Platforms to be impacted
According to reports from CNBC-TV18 and The Hindu, platforms like Swiggy, Zomato, Zepto, Blinkit, Amazon, and Flipkart have declared a nationwide strike on December 25 and December 31, 2025.
The Indian Federation of App-Based Transport Workers (IFATW) and the Telangana Gig and Platform Workers Union have called for the strike to protest "deteriorating working conditions." Workers expressed concerns over wages, safety, job security, and social protection, citing ongoing challenges such as long hours, unsafe delivery targets, arbitrary account deactivations, and a lack of welfare benefits, particularly during peak periods and festivals.
Key Issues:
Low wages and declining earnings
Unsafe working conditions and delivery targets
Unjustified account deactivations
Lack of social security and welfare benefits during peak demand times
Union Demands to End '10-Minute Delivery'
The unions have outlined key demands, including:
Transparent and fair pay structures
Withdrawal of the “10-minute delivery” model
Stop to account deactivations without due process
Improved safety gear and accident insurance
Assured, non-discriminatory work allocation
Other demands include better safety measures, consistent work distribution, improved technical support, job and social security (health insurance, accident coverage, and pensions), and respect and dignity at work.
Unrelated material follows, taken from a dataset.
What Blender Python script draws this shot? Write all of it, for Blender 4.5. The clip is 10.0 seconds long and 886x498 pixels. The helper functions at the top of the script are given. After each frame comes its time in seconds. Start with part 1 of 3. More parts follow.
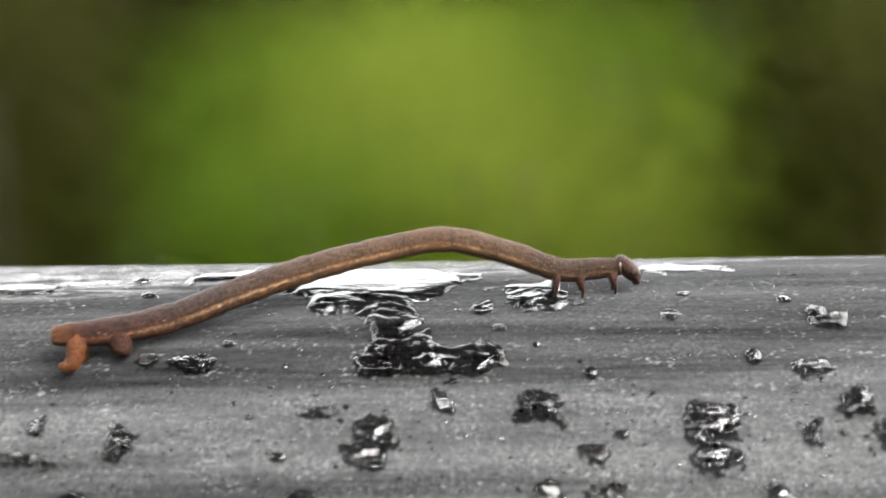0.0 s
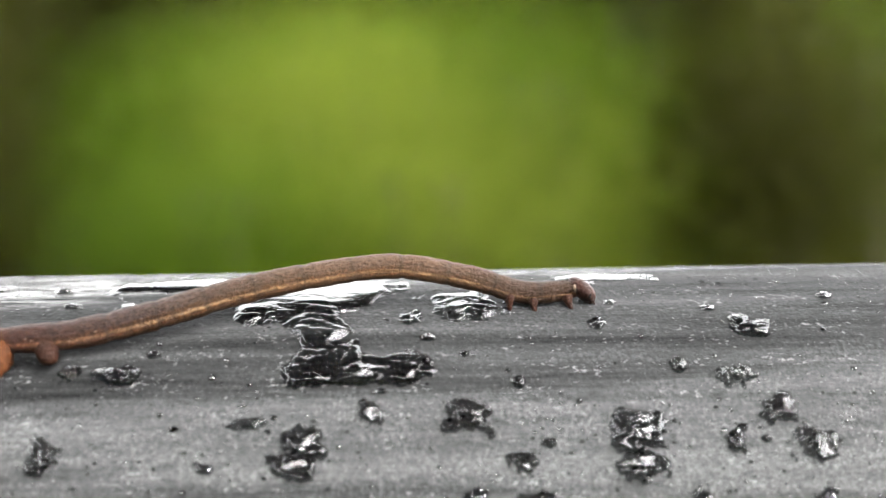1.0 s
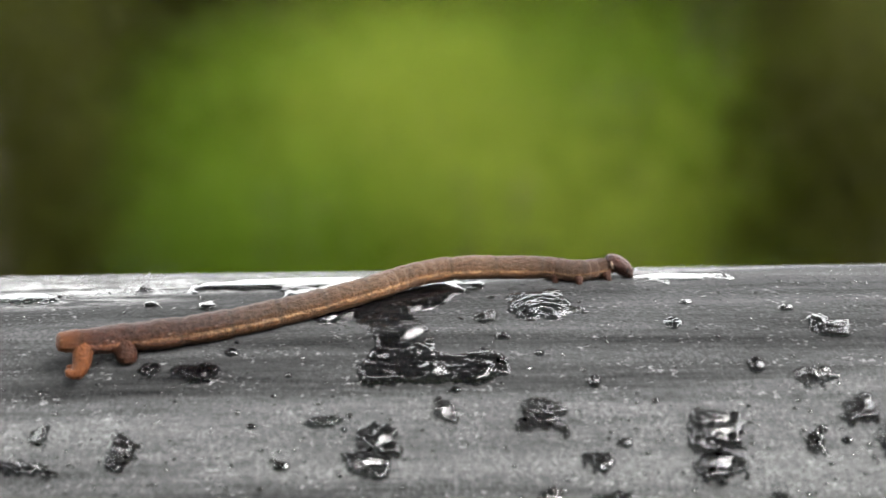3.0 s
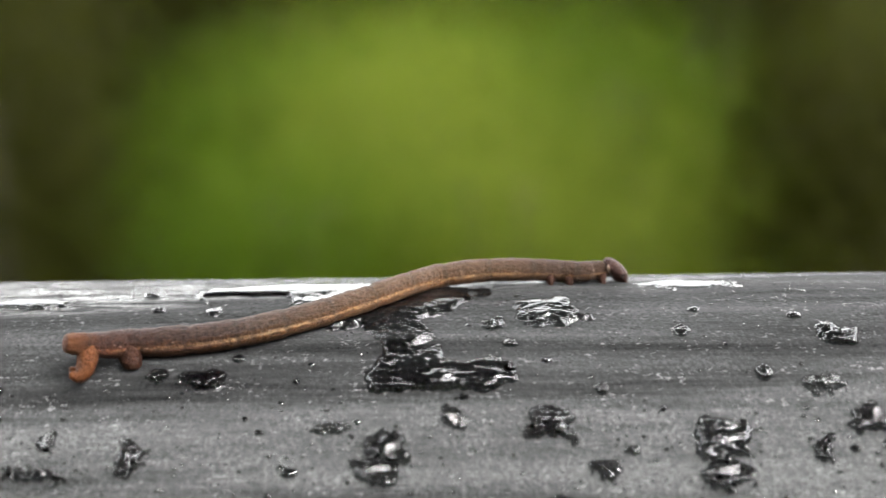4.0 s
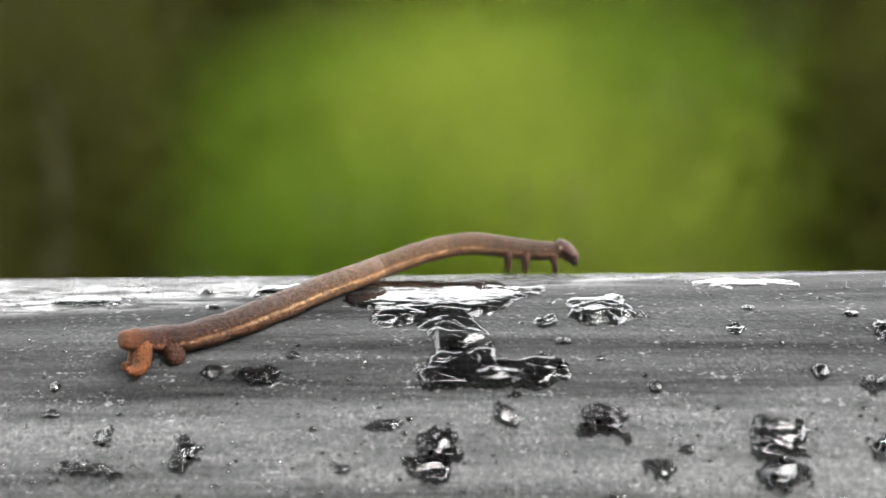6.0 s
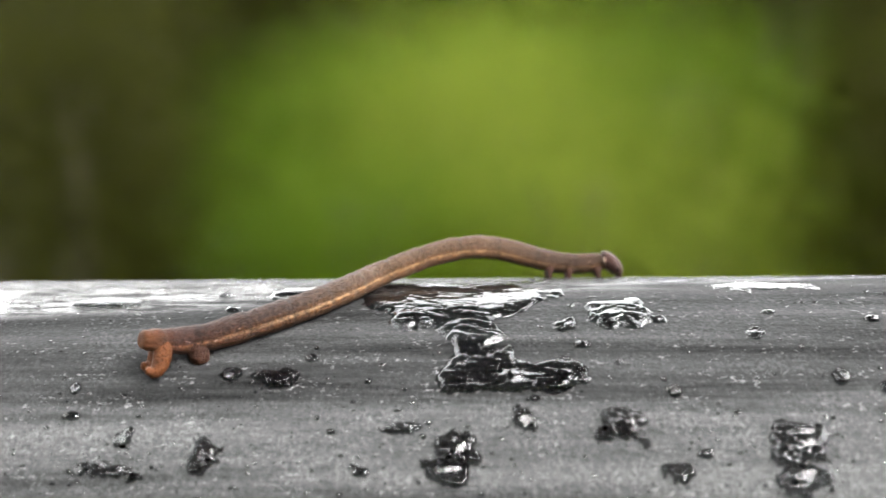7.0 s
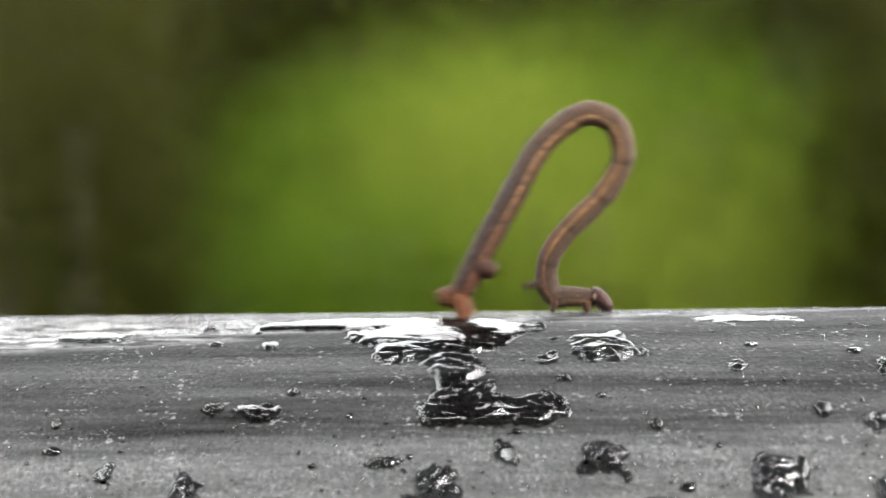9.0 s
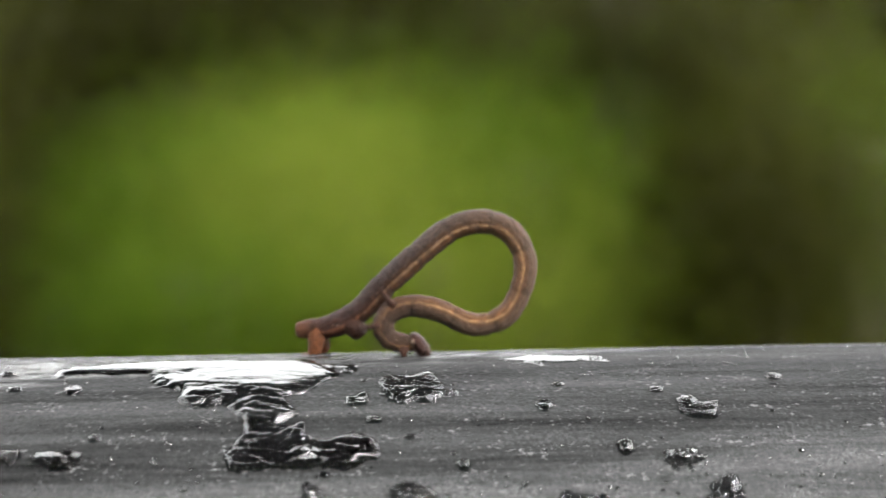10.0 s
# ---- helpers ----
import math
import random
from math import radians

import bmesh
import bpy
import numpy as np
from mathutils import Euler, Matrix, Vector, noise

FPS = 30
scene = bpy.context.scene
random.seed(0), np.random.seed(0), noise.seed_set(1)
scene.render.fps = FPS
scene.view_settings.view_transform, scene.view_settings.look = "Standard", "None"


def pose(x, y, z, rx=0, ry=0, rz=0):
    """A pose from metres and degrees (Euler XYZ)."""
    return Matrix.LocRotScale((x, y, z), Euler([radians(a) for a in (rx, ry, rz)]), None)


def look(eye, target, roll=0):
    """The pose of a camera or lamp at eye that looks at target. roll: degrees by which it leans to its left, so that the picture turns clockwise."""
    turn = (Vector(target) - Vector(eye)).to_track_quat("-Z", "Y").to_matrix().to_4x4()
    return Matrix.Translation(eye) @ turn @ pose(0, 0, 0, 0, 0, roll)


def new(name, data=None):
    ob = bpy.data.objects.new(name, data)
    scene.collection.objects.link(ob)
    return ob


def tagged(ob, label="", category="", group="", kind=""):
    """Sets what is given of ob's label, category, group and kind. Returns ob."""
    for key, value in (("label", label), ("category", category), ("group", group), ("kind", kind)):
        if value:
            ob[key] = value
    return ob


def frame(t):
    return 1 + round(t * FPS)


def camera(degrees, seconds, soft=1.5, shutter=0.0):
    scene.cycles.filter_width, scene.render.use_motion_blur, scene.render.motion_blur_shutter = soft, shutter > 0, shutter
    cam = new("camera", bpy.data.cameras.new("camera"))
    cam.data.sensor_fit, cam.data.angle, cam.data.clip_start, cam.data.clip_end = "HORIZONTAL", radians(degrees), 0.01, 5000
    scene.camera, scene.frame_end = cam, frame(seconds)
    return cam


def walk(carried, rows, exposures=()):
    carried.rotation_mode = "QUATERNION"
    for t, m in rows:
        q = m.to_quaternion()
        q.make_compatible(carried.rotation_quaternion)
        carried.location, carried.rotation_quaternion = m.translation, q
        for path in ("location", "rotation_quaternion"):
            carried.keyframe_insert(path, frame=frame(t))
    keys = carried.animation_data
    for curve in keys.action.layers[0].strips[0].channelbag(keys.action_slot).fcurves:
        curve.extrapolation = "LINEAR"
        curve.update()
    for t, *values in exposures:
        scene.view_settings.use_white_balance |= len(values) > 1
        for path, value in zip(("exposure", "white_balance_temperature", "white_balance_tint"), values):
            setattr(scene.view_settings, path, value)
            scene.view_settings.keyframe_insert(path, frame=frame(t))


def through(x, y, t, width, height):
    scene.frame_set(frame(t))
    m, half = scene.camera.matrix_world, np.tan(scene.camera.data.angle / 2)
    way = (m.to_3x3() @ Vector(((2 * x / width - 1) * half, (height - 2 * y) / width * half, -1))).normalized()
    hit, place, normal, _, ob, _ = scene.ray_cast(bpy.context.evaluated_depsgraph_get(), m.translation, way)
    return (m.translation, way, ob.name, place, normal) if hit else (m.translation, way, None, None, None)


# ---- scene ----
# A looper caterpillar on a wet round handrail, close up, before blurred garden shrubs.
EYE_Y, EYE_Z = -0.05536, 1.00588
cam = camera(38.0, 10.0, soft=1.5, shutter=0.5)
cam.data.dof.use_dof = True
cam.data.dof.focus_distance = 0.0505
cam.data.dof.aperture_fstop = 42.0
PATH = [
    (0.0, pose(0.000000, EYE_Y, EYE_Z, 84.569, 0.718, -0.074)),
    (0.5, pose(-0.000075, EYE_Y, EYE_Z, 85.500, 0.521, -2.421)),
    (1.0, pose(-0.000150, EYE_Y, EYE_Z, 84.960, 0.504, -3.452)),
    (1.5, pose(-0.000183, EYE_Y, EYE_Z, 84.900, 0.591, -1.816)),
    (2.0, pose(-0.000217, EYE_Y, EYE_Z, 84.254, 0.686, -3.685)),
    (2.5, pose(-0.000250, EYE_Y, EYE_Z, 85.086, 0.475, -2.456)),
    (2.7, pose(-0.000283, EYE_Y, EYE_Z, 84.859, 0.928, -1.072)),
    (3.8, pose(-0.000467, EYE_Y, EYE_Z, 85.342, 0.646, 0.116)),
    (4.0, pose(-0.000500, EYE_Y, EYE_Z, 85.256, 0.631, -0.174)),
    (4.5, pose(-0.000517, EYE_Y, EYE_Z, 85.792, 0.657, 0.103)),
    (5.0, pose(-0.000533, EYE_Y, EYE_Z, 85.659, 0.551, -0.179)),
    (5.5, pose(-0.000550, EYE_Y, EYE_Z, 84.861, 0.549, 0.507)),
    (6.0, pose(-0.000550, EYE_Y, EYE_Z, 85.175, 0.755, 2.119)),
    (7.5, pose(-0.000500, EYE_Y, EYE_Z, 85.465, 0.796, 3.245)),
    (8.0, pose(-0.000250, EYE_Y, EYE_Z, 86.213, 0.931, 3.873)),
    (8.5, pose(0.000000, EYE_Y, EYE_Z, 86.195, 0.922, 4.464)),
    (8.6, pose(0.000060, EYE_Y, EYE_Z, 86.474, 1.128, 4.549)),
    (8.7, pose(0.000120, EYE_Y, EYE_Z, 86.540, 1.113, 4.314)),
    (8.8, pose(0.000180, EYE_Y, EYE_Z, 87.052, 1.065, 3.857)),
    (8.9, pose(0.000240, EYE_Y, EYE_Z, 86.862, 1.036, 3.457)),
    (9.0, pose(0.000300, EYE_Y, EYE_Z, 86.816, 0.946, 3.115)),
    (9.1, pose(0.000390, EYE_Y, EYE_Z, 87.204, 1.046, 3.037)),
    (9.2, pose(0.000480, EYE_Y, EYE_Z, 87.441, 1.005, 2.365)),
    (9.3, pose(0.000570, EYE_Y, EYE_Z, 87.453, 0.880, 1.123)),
    (9.4, pose(0.000660, EYE_Y, EYE_Z, 87.707, 0.672, -0.952)),
    (9.5, pose(0.000750, EYE_Y, EYE_Z, 88.022, 0.677, -2.328)),
    (9.6, pose(0.000870, EYE_Y, EYE_Z, 88.191, 0.518, -3.202)),
    (9.7, pose(0.000990, EYE_Y, EYE_Z, 88.216, 0.502, -3.885)),
    (9.8, pose(0.001110, EYE_Y, EYE_Z, 88.340, 0.531, -3.991)),
    (9.9, pose(0.001230, EYE_Y, EYE_Z, 88.431, 0.525, -3.973)),
    (10.0, pose(0.001350, EYE_Y, EYE_Z, 88.559, 0.559, -4.118)),
]
walk(cam, PATH, exposures=[
    (0.0, 1.80), (0.5, 1.70), (1.0, 2.00), (2.0, 2.05), (2.5, 1.95), (4.0, 1.65), (4.5, 1.90), (5.5, 1.95), (7.5, 1.85), (9.0, 1.80), (9.5, 1.60), (10.0, 1.50)])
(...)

Workers are urging the Central and state governments to regulate platform companies, enforce labor protections, and implement social security frameworks for gig workers. They also demand recognition of gig workers' right to organize and collectively bargain.
“While the government has introduced the Karnataka Platform-Based Gig Workers [Social Security and Welfare] Act, 2025, the implementation has not been effective yet," said Mohammad Inayat Ali, national vice president of IFAT. Ali also criticized the 10-minute delivery model for putting workers’ lives at risk and claimed companies blackmailed workers wanting to join unions.